The House Thursday rejected a proposed constitutional amendment requiring a balanced budget by the year 2001 after Democratic leaders and President Clinton warned it would put Congress in a fiscal straitjacket and jeopardize economic recovery and health-care reform.

The amendment, backed by a coalition of Republicans and conservative Democrats, fell 12 votes short of the two-thirds majority required for a constitutional amendment. The final vote was 271 to 153, with 172 Republicans and 99 Democrats supporting the measure.

Proponents of a balanced-budget amendment had confidently boasted early this year that the time was ripe to adopt the measure, which has been debated, off and on, for decades.

However, their hopes were dashed early this month when Senate Majority Leader Robert C. Byrd, D-W.Va., almost single-handedly beat proponents in a showdown vote in the Senate.

For a while, it appeared that the amendment still might pass in the House, even though, with the Senate action, the issue was moot for the year. But Democratic leaders, AFL-CIO lobbyists and the White House hammered away at it, fearing passage of the amendment might enhance its chances next year when proponents are likely to bring it up again.

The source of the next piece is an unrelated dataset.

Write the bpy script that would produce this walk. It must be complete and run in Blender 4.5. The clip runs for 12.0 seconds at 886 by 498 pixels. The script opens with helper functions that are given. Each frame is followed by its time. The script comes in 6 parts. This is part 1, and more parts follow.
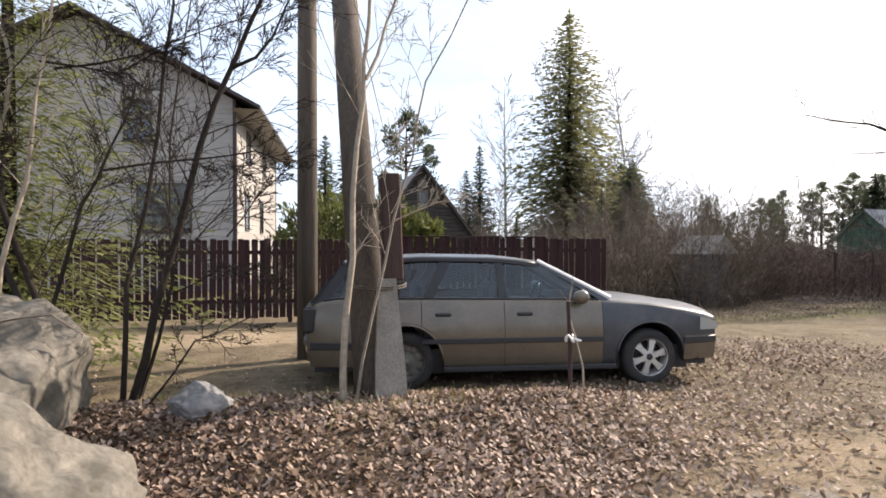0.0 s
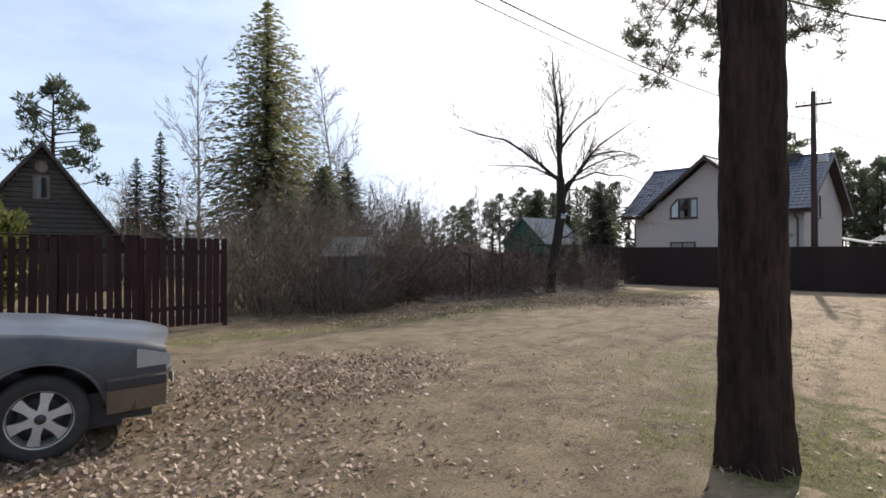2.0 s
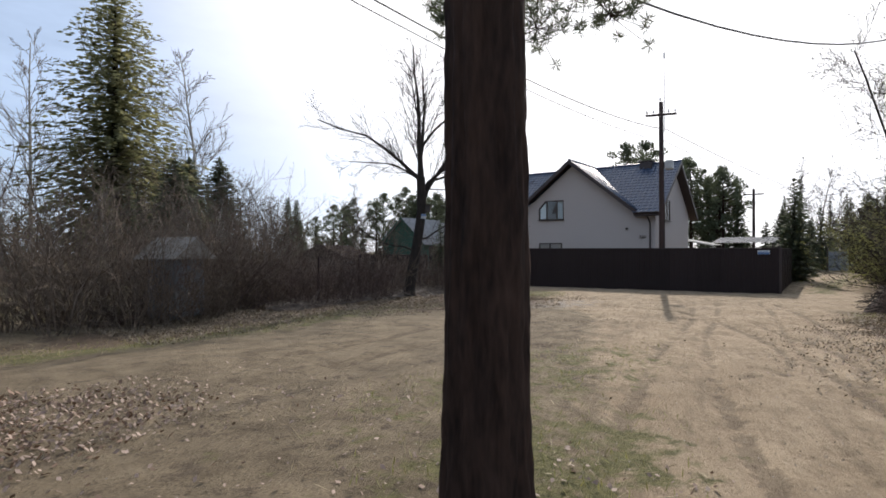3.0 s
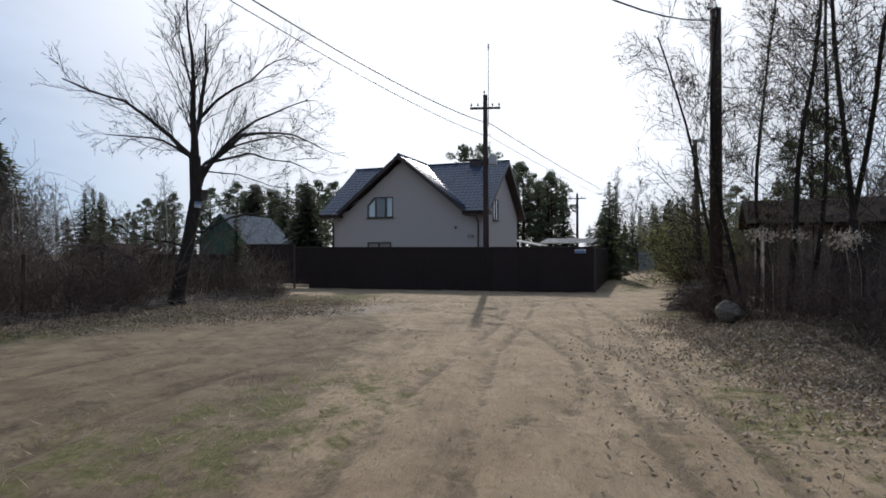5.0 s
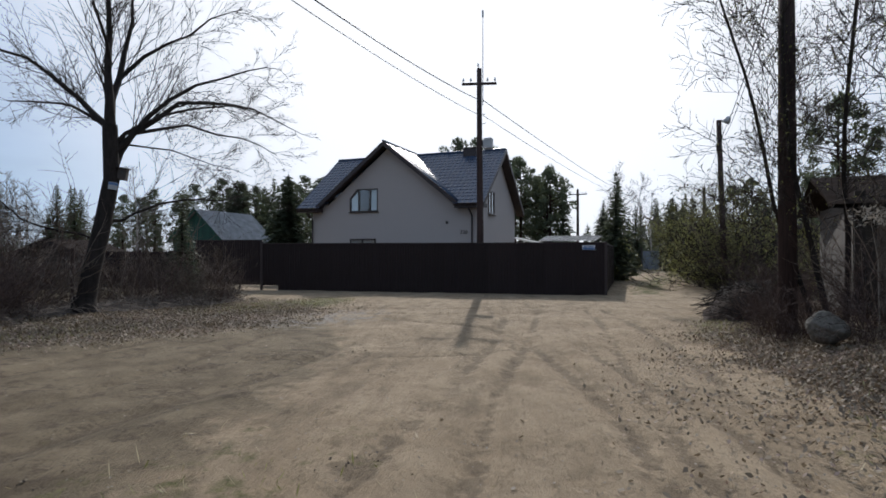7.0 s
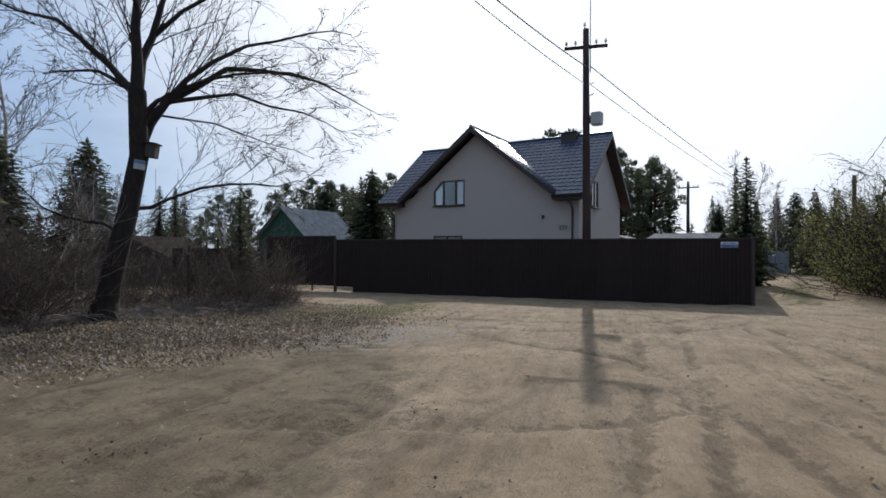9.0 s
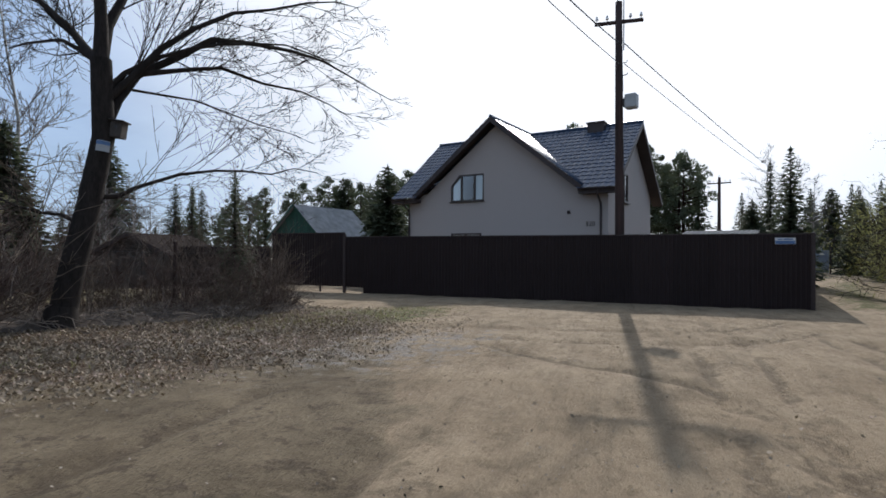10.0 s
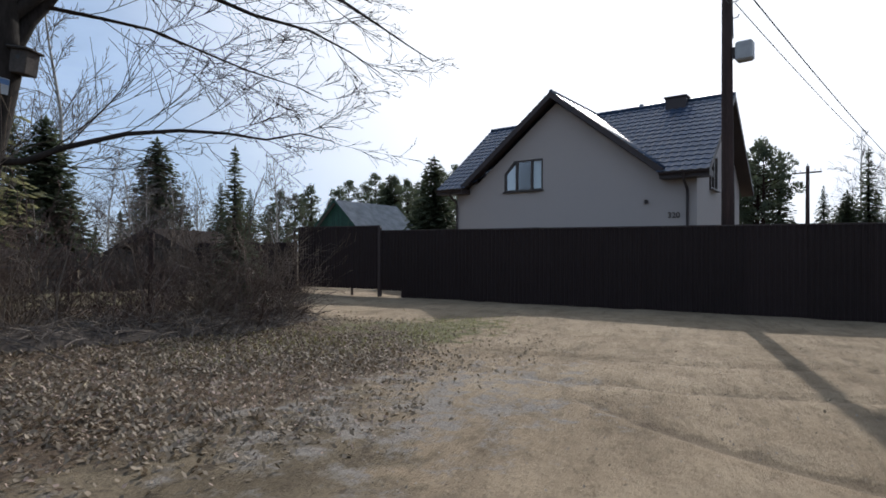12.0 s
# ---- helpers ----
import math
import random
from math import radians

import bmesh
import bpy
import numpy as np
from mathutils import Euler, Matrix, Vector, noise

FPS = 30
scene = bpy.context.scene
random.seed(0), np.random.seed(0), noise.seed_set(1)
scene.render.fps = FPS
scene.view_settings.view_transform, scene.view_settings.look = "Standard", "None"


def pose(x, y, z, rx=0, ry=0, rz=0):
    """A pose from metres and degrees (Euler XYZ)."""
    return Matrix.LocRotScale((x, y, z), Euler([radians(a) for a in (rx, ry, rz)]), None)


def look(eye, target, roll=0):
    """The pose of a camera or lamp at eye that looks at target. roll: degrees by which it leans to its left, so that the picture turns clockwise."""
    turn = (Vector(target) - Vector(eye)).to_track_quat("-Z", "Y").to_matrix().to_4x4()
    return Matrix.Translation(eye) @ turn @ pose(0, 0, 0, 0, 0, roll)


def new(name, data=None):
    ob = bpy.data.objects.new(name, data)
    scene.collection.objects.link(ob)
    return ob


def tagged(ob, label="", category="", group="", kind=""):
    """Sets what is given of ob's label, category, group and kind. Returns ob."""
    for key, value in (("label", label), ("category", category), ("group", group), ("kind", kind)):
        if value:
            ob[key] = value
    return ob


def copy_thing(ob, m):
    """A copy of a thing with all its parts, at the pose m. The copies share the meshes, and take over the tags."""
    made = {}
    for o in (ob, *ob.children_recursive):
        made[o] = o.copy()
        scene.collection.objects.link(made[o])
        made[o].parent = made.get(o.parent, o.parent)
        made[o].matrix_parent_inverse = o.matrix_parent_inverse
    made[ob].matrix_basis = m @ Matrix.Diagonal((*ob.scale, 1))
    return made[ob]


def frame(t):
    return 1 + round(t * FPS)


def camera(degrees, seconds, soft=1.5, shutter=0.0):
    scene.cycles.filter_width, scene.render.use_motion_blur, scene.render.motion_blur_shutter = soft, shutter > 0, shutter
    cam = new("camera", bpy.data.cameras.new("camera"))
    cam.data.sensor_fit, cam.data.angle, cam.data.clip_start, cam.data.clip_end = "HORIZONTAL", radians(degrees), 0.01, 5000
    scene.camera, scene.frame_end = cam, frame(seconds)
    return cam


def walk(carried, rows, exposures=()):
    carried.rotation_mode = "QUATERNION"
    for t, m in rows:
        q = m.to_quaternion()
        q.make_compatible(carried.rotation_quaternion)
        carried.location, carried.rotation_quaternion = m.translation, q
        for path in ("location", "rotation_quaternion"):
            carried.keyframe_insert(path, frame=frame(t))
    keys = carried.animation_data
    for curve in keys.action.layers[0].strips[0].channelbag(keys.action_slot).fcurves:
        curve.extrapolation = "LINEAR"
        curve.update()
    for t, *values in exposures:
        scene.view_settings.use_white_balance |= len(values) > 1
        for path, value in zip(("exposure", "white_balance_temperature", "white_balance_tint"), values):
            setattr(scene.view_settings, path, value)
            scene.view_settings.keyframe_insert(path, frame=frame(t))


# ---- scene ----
cam = camera(77.7, 12.0, soft=1.7)
METRES, EYE, TILT, LEAN, TURN = 20.75, 1.48, 0.0, 0.0, -9.7
ROWS = [
    (0.0, 0.0, 0.0, 0.0, -0.0, -0.03, 0.05),
    (0.5, 0.0332, 0.018, -0.0001, -7.67, 0.12, 0.08),
    (1.0, 0.0714, 0.0384, -0.0002, -12.7, 0.08, 0.0),
    (1.5, 0.1061, 0.0519, 0.0005, -21.36, 0.12, 0.07),
    (2.0, 0.1443, 0.0633, -0.0001, -27.66, 0.13, 0.04),
    (2.5, 0.1829, 0.0704, 0.0028, -32.71, 0.15, 0.04),
    (3.0, 0.2264, 0.0782, 0.0023, -38.97, 0.15, 0.03),
    (3.5, 0.2598, 0.0837, 0.0052, -46.25, 0.28, -0.02),
    (5.5, 0.4232, 0.1347, -0.0093, -54.75, 0.34, -0.1),
    (6.0, 0.458, 0.1554, -0.0111, -55.15, 0.35, -0.16),
    (6.5, 0.493, 0.1757, -0.0118, -55.12, 0.39, -0.09),
    (8.5, 0.6308, 0.285, -0.0164, -48.91, 0.37, -0.23),
    (9.0, 0.6577, 0.3115, -0.0171, -45.62, 0.4, -0.29),
    (9.5, 0.6901, 0.3408, -0.0183, -44.0, 0.35, -0.24),
    (10.0, 0.7205, 0.3686, -0.0201, -43.62, 0.36, -0.26),
    (10.5, 0.7494, 0.4029, -0.0214, -43.75, 0.35, -0.31),
    (11.0, 0.7734, 0.4348, -0.0213, -43.09, 0.36, -0.38),
    (11.5, 0.8003, 0.4655, -0.0236, -41.14, 0.35, -0.28),
    (12.0, 0.8306, 0.4943, -0.0248, -38.52, 0.3, -0.27),
]
walk(cam, [(t, pose(0, 0, EYE, TILT, LEAN, TURN) @ pose(METRES * x, METRES * y, METRES * z, 90 + pitch, roll, yaw)) for t, x, y, z, yaw, pitch, roll in ROWS],
     exposures=[(0.0, 0.76, 7350, 16), (1.0, 0.46, 7050, 15), (2.0, 0.2, 6850, 14), (3.5, -0.2, 6650, 13), (5.5, -0.5, 6280, 11), (9.0, -0.46, 6250, 11), (12.0, -0.36, 6250, 11)])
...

Working on more-immediate fiscal issues Thursday, the Senate Budget Committee ignored admonitions by the administration and chairman Jim Sasser, D-Tenn., to "stay the course" and instead voted to reduce spending over the next five years by $26 billion more than is called for in Clinton's long-term deficit-reduction program.

The committee's 13-to-8 bipartisan approval of the additional cuts, proposed by Sens. J.J. Exon, D-Neb., and Charles E. Grassley, R-Iowa, caught the Democratic leadership and the White House by surprise.

The White House and Senate Appropriations Committee Chairman Robert C. Byrd, D-W.Va., sought to discourage the cuts by warning that further reductions most likely would be made in the defense budget and agriculture programs. Both areas are major concerns of Exon, a senior member of the Armed Services Committee from a major farm state.